A MINDFUL APPROACH TO SCRIPTURE

The battle we most often face is one for our minds. We are an over consumed world, constantly  taking in the experiences and people around us. Our minds jump into overdrive to process and react. It does this in part due to the spiritual war between the fallenness of this world and the work of Jesus Christ. Our consumption is tossed within this tension - our lives reflect the victor. But God tells us to be prepared, to be ready, to be on guard. 

We do that through the renewal of our mind. 

Every morning we make the decision of how we’re going to approach the world. Our mind is either saturated with truth or saturated with self. Our mind is the powerhouse to the rest of our body. It is the leader of the heart and therefore the final decision maker. Our conduct, posture, attitude, and everything in between is based on the mind's position - it is the conscious, intellectual, perceptive, judge, and imaginative source of our humanity. Our mind can be trained, persuaded - a source in constant need of fueling. What are we fueling it with?

Luckily, God is in charge of renewing our mind. He’s provided us the very word of hope that has the power to sanctify our sinful nature. But the posture in which we approach the word demands more than just academia - for the Word is renewing not in knowledge, but in full, transformation of our heart. 

Ephesians 4:20-24 “But that is not the way you learned Christ!— assuming that you have heard about him and were taught in him, as the truth is in Jesus, to put off your old self, which belongs to your former manner of life and is corrupt through deceitful desires, and to be renewed in the spirit of your minds, and to put on the new self, created after the likeness of God in true righteousness and holiness.”

Paul is warning the church at Ephesus that head knowledge alone is not the way of faith. He urges his listeners to go deeper into a resetting of the mind towards eternal things. We cannot strive to know about Jesus, we must desire to know Him. There is a monumental difference. One, is strictly academic, distant, and factual. The latter is a way of life, a way of abiding. 

Charles Spurgeon said, “So, if you want to know the Lord Jesus Christ, you must live with him. First he must himself speak to you, and afterwards you must abide in him. He must be the choice Companion of your morning hours, he must be with you throughout the day, and with him you must also close the night; and as often as you may wake during the night, you must say, ‘When I awake, I am still with thee.’”

That is a renewed mind. 

Notice that Paul, nor Spurgeon, argues for works-based faith. But rather a mutual inner love that inevitably results in an outer witness. A genuine, faithful follower of Jesus will exemplify the work of Jesus in their way of life, manner, and thinking. 

We learn to take our thoughts captive and submit them under truth by meditating on the truth itself.

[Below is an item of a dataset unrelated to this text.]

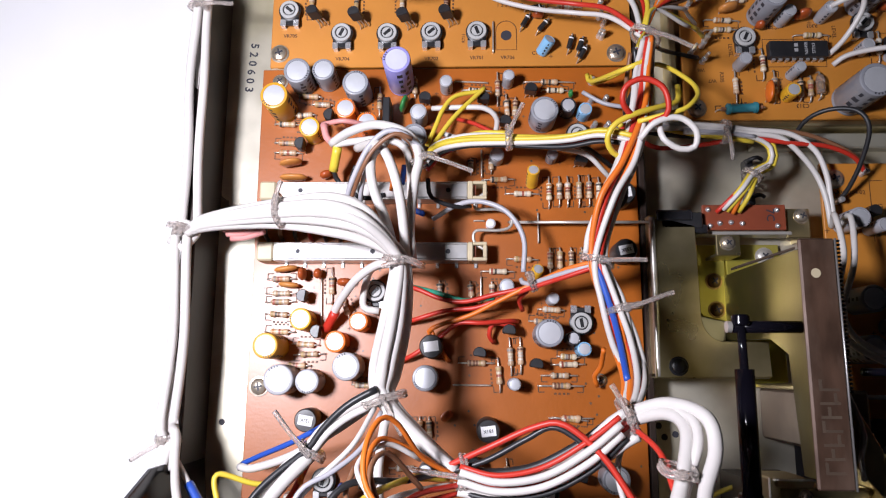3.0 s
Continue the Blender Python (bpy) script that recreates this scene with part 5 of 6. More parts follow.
wire(trunk, "brown", 0.75, [(-38.8, 106.1, 24), (-33.6, 112.9, 36), (-28.8, 119.4, 40), (-22.1, 123.6, 42), (-16.7, 122.6, 40)])
wire(trunk, "grey", 0.8, [(-27.4, 121.6, 38), (-32.1, 114.9, 34), (-35.4, 106.1, 24), (-34.4, 101.4, 14)])
wire(trunk, "black", 0.7, [(-38.2, 119.6, 20), (-40.9, 114.3, 14), (-37.6, 109.7, 12)])
wire(trunk, "orange", 0.7, [(-27.6, 121.9, 18), (-25.3, 119, 16), (-26.6, 113.6, 10)])
wire(trunk, "white", 1.5, [(-21.4, 83.4, 26), (-28.4, 84.9, 22), (-36.2, 80.9, 18), (-42.5, 74.8, 12), (-47.3, 68.3, 6)])
sleeve(trunk, "red", 1.7, [(-45.7, 69.8, 8), (-49.9, 63.8, 3)])
wire(trunk, "white", 1.3, [(-21.5, 84.9, 25), (-31.7, 84.7, 14), (-35.1, 80.3, 8), (-35.9, 71.7, 7), (-30.1, 70.1, 8)])
for k, c in enumerate(("black", "brown", "black", "red", "black", "brown", "black", "black", "pink")):
    x = -73 + 5.4 * k
    wire(trunk, c, 0.8, [(x, 96.8, 0.5), (x + 0.4, 97.6, 6), (x + 1.6, 99.2, 11), (x + 4, 100.2, 14 + 1.4 * k)])
for k in range(3):
    wire(trunk, "pink", 1.1, [(-84 + 1.5 * k, 97.5 - 1.6 * k, 18), (-78 + 1.5 * k, 96.8 - 1.2 * k, 20), (-70 + k, 97.6 - k, 24)])
tie(trunk, -19.2, 82.9, 37, (0.2, 1, 0), 6.5, (-6, -2, 2), flat=0.7)
tie(trunk, -23.4, 41.8, 46, (0.3, -1, 0), 6.5, (6, -10, 2), flat=0.7)
tie(trunk, -58.8, 99, 40, (1, 0.1, 0), 6.5, (2, 8, 1), flat=0.8)
tie(trunk, -13.4, 119.6, 28, (0.3, -1, 0), 4.5, (16, -5, -2))
loom = harness("colour_loom", "loom of orange, white, red and yellow wires laced across the boards")
wire(loom, "orange", 0.98, [(61.7, 159.3, 34), (60.3, 147.2, 35.7), (57.8, 133.1, 39.2), (52.2, 114.7, 41.4), (46.3, 101.8, 41.2), (42.5, 84.9, 35.9), (46.4, 71.1, 37.5), (47.1, 58.8, 43.6), (46.2, 47.8, 54.8), (41.3, 37, 66.2)])
wire(loom, "white", 0.98, [(61.5, 158.3, 35.3), (59.3, 146.4, 36.9), (57.6, 132.3, 40.2), (53.3, 115.3, 42.4), (46.1, 102.4, 42.8), (40.8, 84.3, 37), (42.3, 70.6, 37.3), (44, 58.3, 42.2), (45.2, 47.3, 54.1), (40.8, 37.7, 66.3)])
wire(loom, "orange", 0.98, [(61.9, 159.1, 35.3), (59.9, 147.2, 36.9), (57, 131.8, 40.5), (49.5, 114.7, 42.6), (42, 102.2, 41.2), (39.9, 85.2, 34.9), (42.6, 71.3, 35.7), (44.3, 57.8, 42.2), (44.5, 46.9, 54.3), (40.4, 37.2, 65.6)])
wire(loom, "red", 0.98, [(60.8, 158.9, 34.8), (58.7, 147, 36), (55.7, 133.1, 38.6), (50, 116.1, 39.9), (43.7, 102, 39.7), (40.4, 84.8, 34.9), (43.4, 70.9, 36), (46.4, 58.6, 41.6), (47, 47.5, 52.8), (42.7, 36.8, 64.9)])
wire(loom, "white", 0.98, [(59.5, 158.5, 34.5), (56.5, 147, 34.7), (54, 133, 37.2), (48.9, 115.7, 39.5), (42.6, 102.7, 39.8), (39.8, 85.6, 34.4), (43.8, 70.5, 33.8), (48.3, 58, 38.8), (49.3, 47, 51.5), (44.2, 37.4, 64.5)])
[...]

Always. Every day. And we can do this with two distinct postures.

I. READING

God is fully aware of our lives. Every detail rests under His sovereignty. This means He doesn’t need our justifications or excuses in letting His word lay unopened on the desk. He knows our hearts better than we ever could. This shouldn’t shame us. It should give us comfort and peace. He knows if 5 minutes was a genuine dedicated time, or a feeble attempt to check it off the list. 

The point is the posture of our heart. The act of reading scripture should be a posture of readiness and meditation, a time to receive God’s word for the purpose of refreshing our souls and refocusing our minds on who God is in us. The goal is not to walk away with an impressive theological thought or even pages of notes and insight. Instead, the art of reading is learning how to be still and listen. To interact with the scripture just enough to be transformed, to set our mind right, and prayerfully engage with our Father. 

II. STUDYING

Then there is an appropriate time and space for being a student. For studying the scriptures the way we would a textbook about our career or our favorite sport. It is for diving in to the questions, defining doctrine, and discerning the work and plans He’s laid before us. A learning posture that helps us correctly interpret scripture and appropriately apply it to our lives. An approach that lets us sit in the incomprehensible characteristics of God and the redemptive work He’s done in us. And here’s the beautiful truth: as we faithfully study the Word it rightly informs our reading.

Studying helps us defend, witness, live and love.

Reading helps us focus, worship, praise and pour out. 

Both, renew our minds. 

It is our responsibility as new creations, saved by grace, and followers of Christ to figure out what these postures look like in our individual lives to make it happen. To help us make the choice. To get out of our own way and conform our minds to His word. We have no excuse. Because remember, He knows our heart already. We can’t hide from God. 

Let us repent where we need to, go to Him vulnerably in prayer, and start practicing. Figure out what works for your personality, life circumstances, and learning style and implement it. Then watch your mind transform, your heart soften, and your love for God deepen.